Leitsatz

Aufwendungen für die Unterbringung eines verhaltensauffälligen Jugendlichen in einer sozialtherapeutischen Wohngruppe können nur dann als außergewöhnliche Belastung anerkannt werden, wenn durch ein vor der Unterbringung ausgestelltes amts- oder vertrauensärztliches Gutachten nachgewiesen wird, dass die Verhaltensauffälligkeiten auf einer Krankheit beruhen und die Unterbringung in der Wohngruppe medizinisch notwendig ist.

 

Sachverhalt

Die Steuerpflichtigen machten für 1998 die Aufwendungen für die Unterbringung ihres damals 16-jährigen Sohns in einer sozialtherapeutischen Wohngruppe als außergewöhnliche Belastung geltend. Sie legten dazu nachträgliche Bescheinigungen einer Fachärztin und einer Amtsärztin aus 2000 bzw. 2001 vor, die das Finanzamt nicht anerkannte, weil das amtsärztliche Attest erst nach der Behandlung ausgestellt worden sei. Das FG gab dagegen der Klage statt. Es sah die Zwangsläufigkeit der Behandlung durch die nachträgliche amtsärztliche Bescheinigung als nachgewiesen an.

 

Entscheidung

Auf die Revision des Finanzamts wurde das Urteil aufgehoben und die Klage abgewiesen.
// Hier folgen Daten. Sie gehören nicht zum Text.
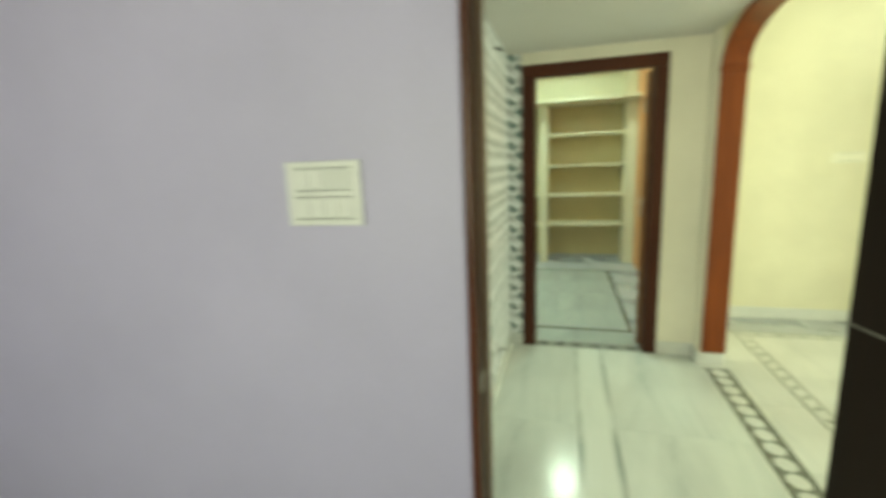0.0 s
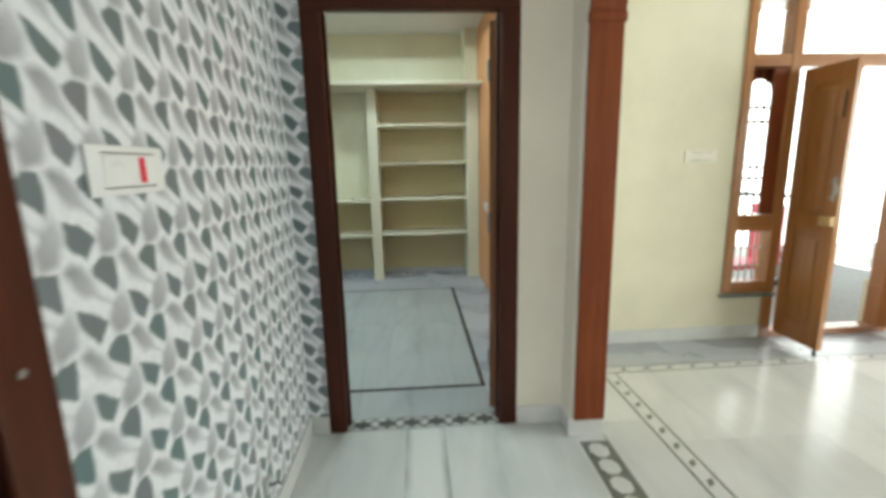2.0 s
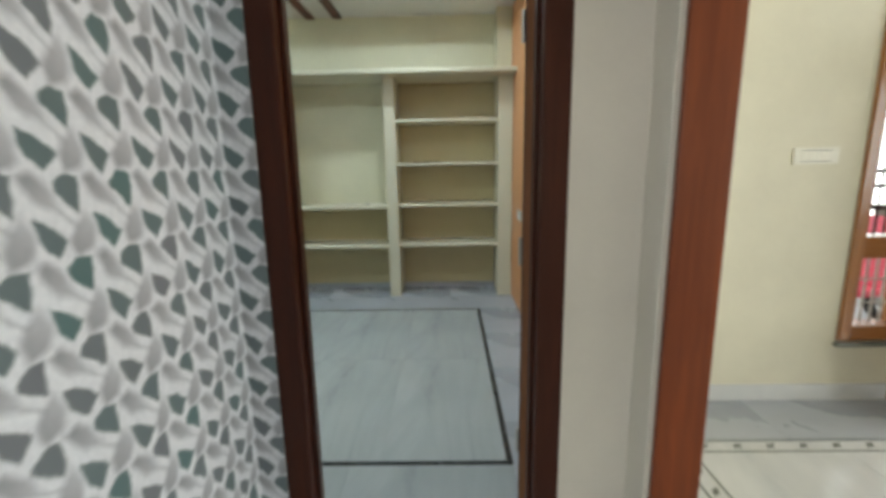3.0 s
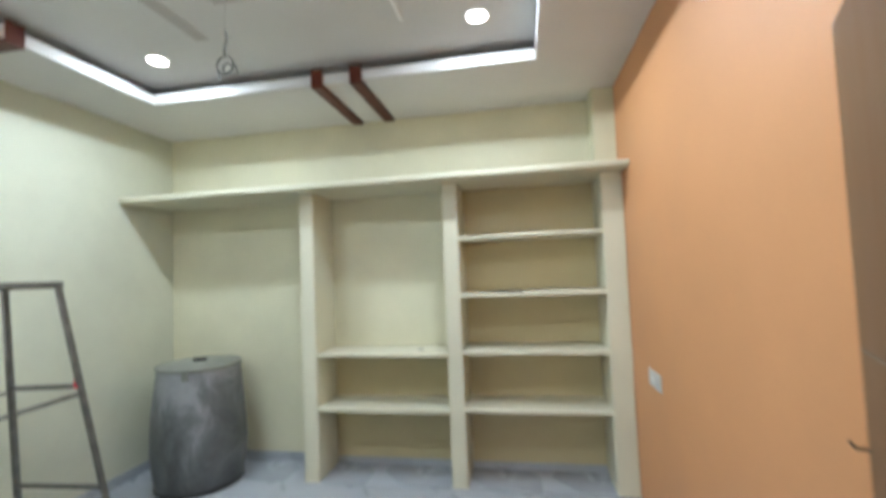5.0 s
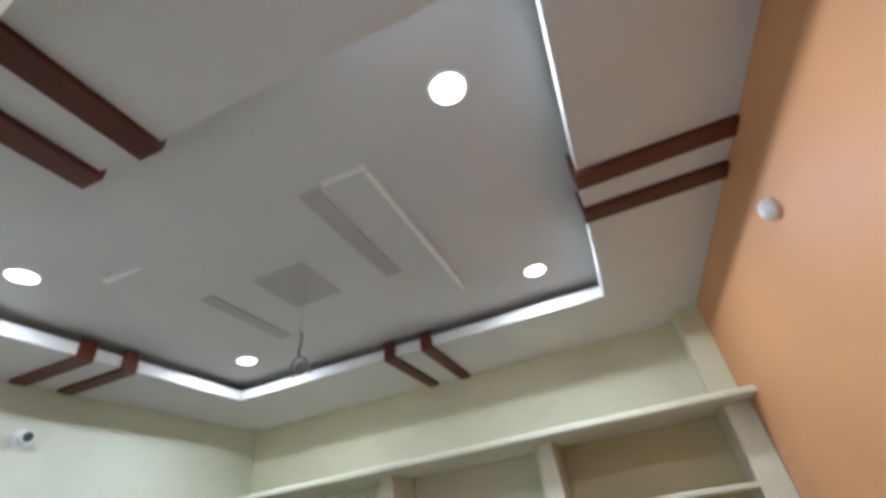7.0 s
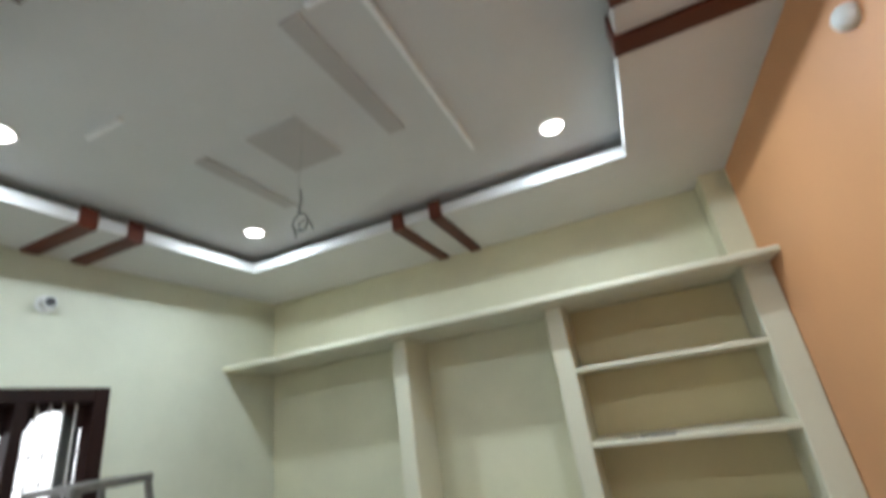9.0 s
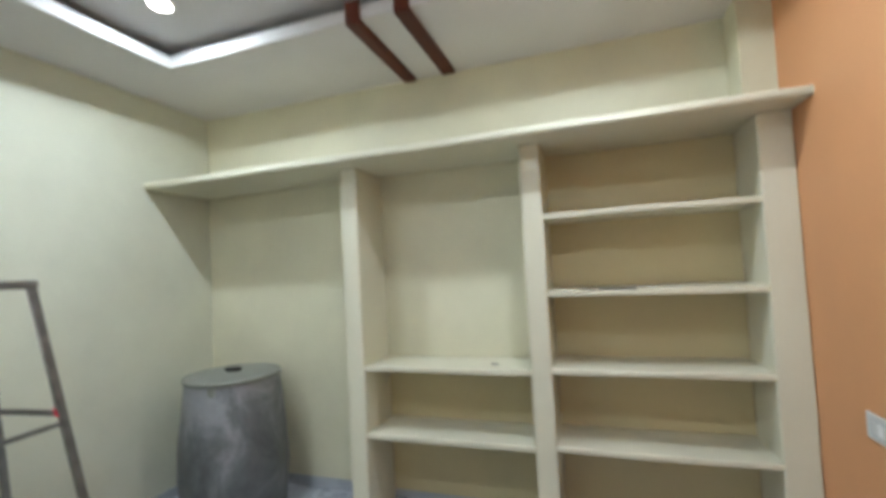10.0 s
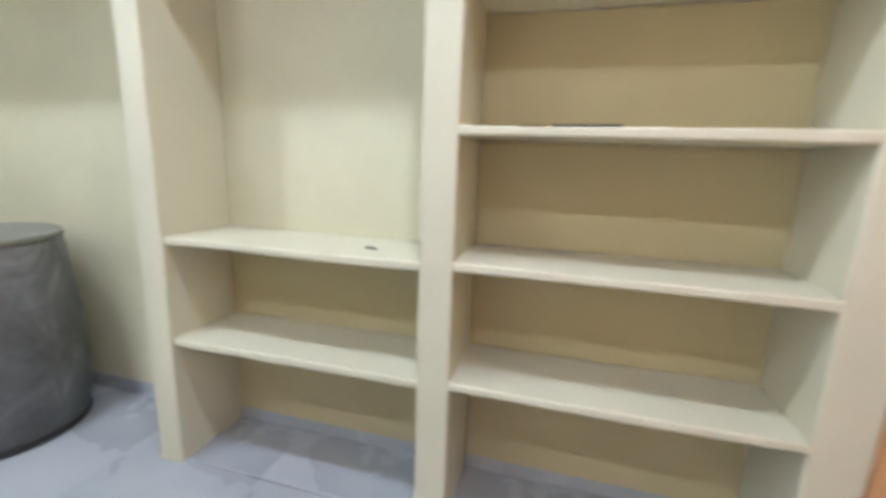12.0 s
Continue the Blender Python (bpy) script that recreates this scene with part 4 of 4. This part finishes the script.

Der BFH betont zunächst, dass Krankheitskosten ohne Rücksicht auf die Art und Ursache der Erkrankung aus tatsächlichen Gründen zwangsläufig entstehen und alle Aufwendungen für die Heilbehandlung typisierend als außergewöhnliche Belastung abziehbar sind. Zugleich bestätigt der BFH seine ständige Rechtsprechung, wonach bei Maßnahmen, die nicht eindeutig nur der Heilung und Linderung einer Krankheit dienen können und deren medizinische Erforderlichkeit daher nur schwer zu beurteilen ist, grundsätzlich ein vor der Behandlung ausgestelltes amts- oder vertrauensärztliches Gutachten erforderlich ist, aus dem sich die Krankheit und die medizinische Notwendigkeit der Behandlung ergeben. Da die Unterbringung in einer sozialtherapeutischen Wohngruppe nicht nur krankheitsbedingt, sondern auch aus pädagogischen oder weltanschaulichen Gründen veranlasst sein kann, hält der BFH im Streitfall die Vorlage eines vorherigen amtsärztlichen Attests für unabdingbar.

 

Praxishinweis

Es bleibt somit dabei, dass ein erst nachträglich ausgestelltes amtsärztliches Attest nicht ausreicht, um die medizinische Notwendigkeit einer nicht eindeutig medizinisch indizierten Maßnahme nachzuweisen. Ein nachträglich ausgestelltes amtsärztliches Attest lässt der BFH ausnahmsweise dann zu, wenn von dem Steuerpflichtigen nicht erwartet werden konnte, dass er die Notwendigkeit der vorherigen amtsärztlichen Begutachtung erkennt, weil dieses Erfordernis für bestimmte Aufwendungen erstmals vom BFH aufgestellt wurde[1].